McLarty showed that all of Grothendieck’s ideas, even the most abstract, can be justified using very little set theory—much less than standard set theory. Specifically, they can be justified using “finite order arithmetic.” This uses numbers and sets of numbers and set of those and so on, but much less than standard set theory.
“I appreciate the wholeness of the foundation Grothendieck created,” McLarty said. “ I want to take the whole thing and make it more usable to practicing mathematicians.”
Mathematician Harvey Friedman, who famously earned his undergraduate, master’s and PhD from MIT in three years and began teaching at Stanford University at age 18, calls the work a “clarifying first step,” ScienceNews reported.
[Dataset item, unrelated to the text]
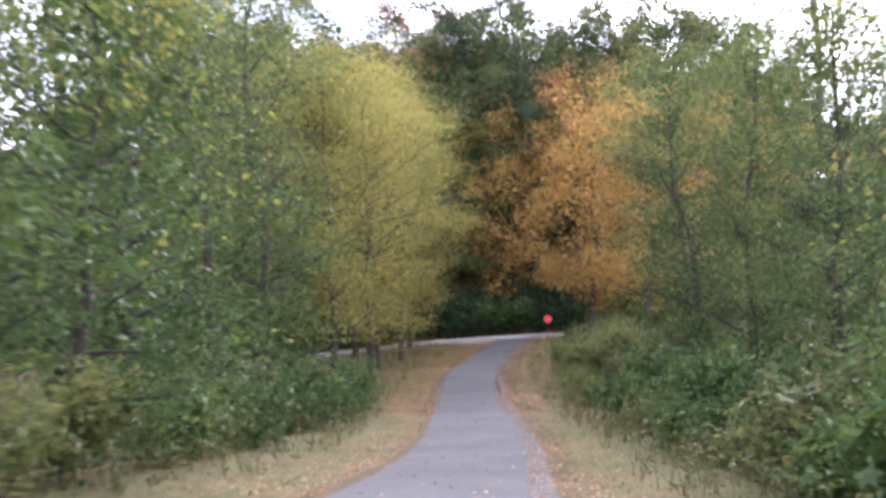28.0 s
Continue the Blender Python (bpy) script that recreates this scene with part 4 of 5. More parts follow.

Friedman, now a mathematics professor at Ohio State University, calls for McLarty’s work to be extended to see if the theorem can be proved by numbers alone, with no sets involved.
“Fermat’s Last Theorem is just about numbers, so it seems like we ought to be able to prove it by just talking about numbers,” McLarty said. “I believe that can be done, but it will require many new insights into numbers. It will be very hard. Harvey sees my work as a preliminary step to that, and I agree it is.”
McLarty will talk more about that specific result at the Association for Symbolic Logic North American Annual Meeting in Waterloo, Ontario, May 8-11.